[begin Dataset content]
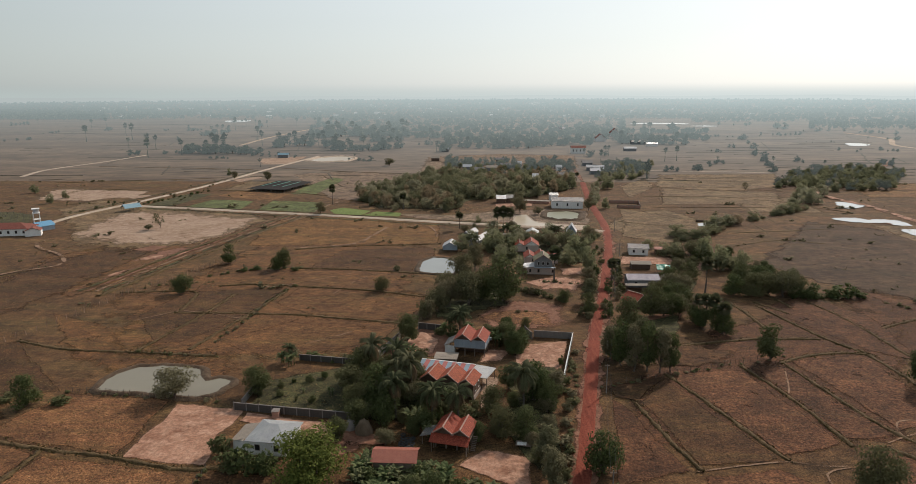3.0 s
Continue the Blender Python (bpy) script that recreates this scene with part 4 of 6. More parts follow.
patch("bare_ground", "redsoft", (-164.0, 309.0, -158.0, 322.0, -146.0, 319.0, -149.0, 308.0), label="reddish scuffed earth", edge=5)
patch("bare_ground", "bare", (-140.2, 299.2, -140.0, 305.9, -136.1, 312.3, -133.6, 311.0, -134.5, 302.1), label="pink scuffed earth", edge=2)
patch("bare_ground", "sand", (-303.3, 443.0, -324.5, 495.9, -286.2, 496.8, -239.6, 489.8, -238.2, 460.3, -264.2, 441.9), label="pale dried-out flat", edge=9)
patch("bare_ground", "sand", (-247.6, 460.1, -236.8, 472.1, -229.5, 464.6, -238.5, 451.3), label="pale dried-out flat", edge=2)
patch("bare_ground", "sand", (-208.1, 548.2, -191.5, 572.1, -185.9, 563.3, -196.2, 535.2), edge=2, label="pale spread sand")
patch("bare_ground", "sand", (-245.9, 715.0, -196.5, 742.8, -190.0, 665.9, -219.9, 660.6), edge=4, label="pale spread sand")
patch("field", "weeds", (-279.5, 367.6, -301.1, 398.8, -286.9, 404.4, -267.6, 395.5, -253.1, 370.3), label="green vegetable garden with pale stakes beside the school", edge=1.5)
# crops by the shade house
patch("field", "crop", (-188.7, 421.9, -183.2, 451.6, -152.7, 445.8, -150.6, 415.9), label="green vegetable plot", edge=1)
patch("field", "crop", (-139.3, 414.9, -140.8, 447.9, -105.1, 440.8, -101.4, 406.5), label="green vegetable plot", edge=1)
patch("field", "tan", (-186.7, 466.2, -180.3, 488.6, -136.6, 475.8, -141.8, 446.2), label="tilled vegetable plot", edge=1)
patch("field", "weeds", (-216.8, 427.0, -211.8, 473.0, -192.1, 477.8, -197.7, 427.7), label="weedy plot", edge=1)
patch("field", "rice", (-95.0, 413.7, -89.0, 422.6, -68.2, 411.9, -72.5, 397.1, -89.6, 401.6), label="bright green rice seedbed", edge=1)
patch("field", "rice", (-71.6, 397.1, -65.8, 410.6, -49.3, 405.8, -49.0, 394.2), label="bright green rice seedbed", edge=1)
patch("field", "crop", (-137.2, 512.5, -127.2, 565.4, -115.1, 551.6, -118.8, 476.5, -136.6, 475.8), label="green plot", edge=1.5)
# east of the road
patch("field", "grazed", (81.9, 427.6, 89.3, 420.7, 122.3, 384.2, 109.1, 344.6, 89.4, 327.7, 67.0, 342.9), label="pale grazed field by the road", edge=6)
patch("field", "plough", (110.9, 294.4, 177.5, 388.1, 206.8, 367.1, 208.6, 314.5, 211.0, 253.4, 161.6, 189.0, 155.8, 229.2, 141.1, 251.6, 121.7, 264.2), label="broad dark ploughed field", edge=9)
patch("field", "grazed", (99.7, 521.2, 129.2, 560.4, 127.3, 510.8, 96.1, 460.2), edge=6, label="thin green grazing")
patch("field", "grazed", (145.9, 590.4, 248.2, 594.0, 221.4, 514.2, 167.7, 491.1, 123.5, 510.6), edge=8, label="dark field")
patch("field", "grazed", (127.3, 510.8, 208.6, 488.6, 188.4, 436.1, 108.7, 436.1), edge=8, label="dark field")
patch("field", "rust_pale", (47.3, 181.7, 67.6, 187.1, 75.2, 149.0, 60.7, 143.9), label="golden stubble field inside bunds")
patch("field", "umber", (36.8, 166.7, 45.9, 180.8, 59.7, 142.9, 42.6, 139.7), label="brown field inside bunds")
patch("field", "rust_stubble", (30.9, 169.4, 34.5, 162.8, 40.6, 138.2, 25.2, 131.9), label="reddish stubble field by the road")
patch("field", "rust_pale", (41.8, 136.8, 57.4, 140.2, 63.3, 134.8, 60.1, 130.0, 40.3, 130.6), label="reddish stubble field before the wall")
patch("field", "rust_stubble", (69.9, 188.7, 79.6, 191.5, 87.5, 152.7, 76.6, 150.7), label="stubble field inside bunds")
patch("field", "rust_pale", (82.7, 192.6, 104.3, 197.4, 105.9, 163.9, 89.8, 154.4), label="stubble field inside bunds")
patch("field", "rust_stubble", (92.0, 236.8, 113.9, 250.9, 125.1, 228.3, 117.8, 192.6, 107.5, 200.2), label="brown field inside bunds")
patch("field", "rust_pale", (83.3, 147.1, 97.5, 135.2, 93.2, 128.2, 75.9, 129.3), label="dry stubble field inside bunds")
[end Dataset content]
**To do**
Copy the material above exactly and drop the pictures.

**Response for this exercise**
3.0 s
Continue the Blender Python (bpy) script that recreates this scene with part 4 of 6. More parts follow.
patch("bare_ground", "redsoft", (-164.0, 309.0, -158.0, 322.0, -146.0, 319.0, -149.0, 308.0), label="reddish scuffed earth", edge=5)
patch("bare_ground", "bare", (-140.2, 299.2, -140.0, 305.9, -136.1, 312.3, -133.6, 311.0, -134.5, 302.1), label="pink scuffed earth", edge=2)
patch("bare_ground", "sand", (-303.3, 443.0, -324.5, 495.9, -286.2, 496.8, -239.6, 489.8, -238.2, 460.3, -264.2, 441.9), label="pale dried-out flat", edge=9)
patch("bare_ground", "sand", (-247.6, 460.1, -236.8, 472.1, -229.5, 464.6, -238.5, 451.3), label="pale dried-out flat", edge=2)
patch("bare_ground", "sand", (-208.1, 548.2, -191.5, 572.1, -185.9, 563.3, -196.2, 535.2), edge=2, label="pale spread sand")
patch("bare_ground", "sand", (-245.9, 715.0, -196.5, 742.8, -190.0, 665.9, -219.9, 660.6), edge=4, label="pale spread sand")
patch("field", "weeds", (-279.5, 367.6, -301.1, 398.8, -286.9, 404.4, -267.6, 395.5, -253.1, 370.3), label="green vegetable garden with pale stakes beside the school", edge=1.5)
# crops by the shade house
patch("field", "crop", (-188.7, 421.9, -183.2, 451.6, -152.7, 445.8, -150.6, 415.9), label="green vegetable plot", edge=1)
patch("field", "crop", (-139.3, 414.9, -140.8, 447.9, -105.1, 440.8, -101.4, 406.5), label="green vegetable plot", edge=1)
patch("field", "tan", (-186.7, 466.2, -180.3, 488.6, -136.6, 475.8, -141.8, 446.2), label="tilled vegetable plot", edge=1)
patch("field", "weeds", (-216.8, 427.0, -211.8, 473.0, -192.1, 477.8, -197.7, 427.7), label="weedy plot", edge=1)
patch("field", "rice", (-95.0, 413.7, -89.0, 422.6, -68.2, 411.9, -72.5, 397.1, -89.6, 401.6), label="bright green rice seedbed", edge=1)
patch("field", "rice", (-71.6, 397.1, -65.8, 410.6, -49.3, 405.8, -49.0, 394.2), label="bright green rice seedbed", edge=1)
patch("field", "crop", (-137.2, 512.5, -127.2, 565.4, -115.1, 551.6, -118.8, 476.5, -136.6, 475.8), label="green plot", edge=1.5)
# east of the road
patch("field", "grazed", (81.9, 427.6, 89.3, 420.7, 122.3, 384.2, 109.1, 344.6, 89.4, 327.7, 67.0, 342.9), label="pale grazed field by the road", edge=6)
patch("field", "plough", (110.9, 294.4, 177.5, 388.1, 206.8, 367.1, 208.6, 314.5, 211.0, 253.4, 161.6, 189.0, 155.8, 229.2, 141.1, 251.6, 121.7, 264.2), label="broad dark ploughed field", edge=9)
patch("field", "grazed", (99.7, 521.2, 129.2, 560.4, 127.3, 510.8, 96.1, 460.2), edge=6, label="thin green grazing")
patch("field", "grazed", (145.9, 590.4, 248.2, 594.0, 221.4, 514.2, 167.7, 491.1, 123.5, 510.6), edge=8, label="dark field")
patch("field", "grazed", (127.3, 510.8, 208.6, 488.6, 188.4, 436.1, 108.7, 436.1), edge=8, label="dark field")
patch("field", "rust_pale", (47.3, 181.7, 67.6, 187.1, 75.2, 149.0, 60.7, 143.9), label="golden stubble field inside bunds")
patch("field", "umber", (36.8, 166.7, 45.9, 180.8, 59.7, 142.9, 42.6, 139.7), label="brown field inside bunds")
patch("field", "rust_stubble", (30.9, 169.4, 34.5, 162.8, 40.6, 138.2, 25.2, 131.9), label="reddish stubble field by the road")
patch("field", "rust_pale", (41.8, 136.8, 57.4, 140.2, 63.3, 134.8, 60.1, 130.0, 40.3, 130.6), label="reddish stubble field before the wall")
patch("field", "rust_stubble", (69.9, 188.7, 79.6, 191.5, 87.5, 152.7, 76.6, 150.7), label="stubble field inside bunds")
patch("field", "rust_pale", (82.7, 192.6, 104.3, 197.4, 105.9, 163.9, 89.8, 154.4), label="stubble field inside bunds")
patch("field", "rust_stubble", (92.0, 236.8, 113.9, 250.9, 125.1, 228.3, 117.8, 192.6, 107.5, 200.2), label="brown field inside bunds")
patch("field", "rust_pale", (83.3, 147.1, 97.5, 135.2, 93.2, 128.2, 75.9, 129.3), label="dry stubble field inside bunds")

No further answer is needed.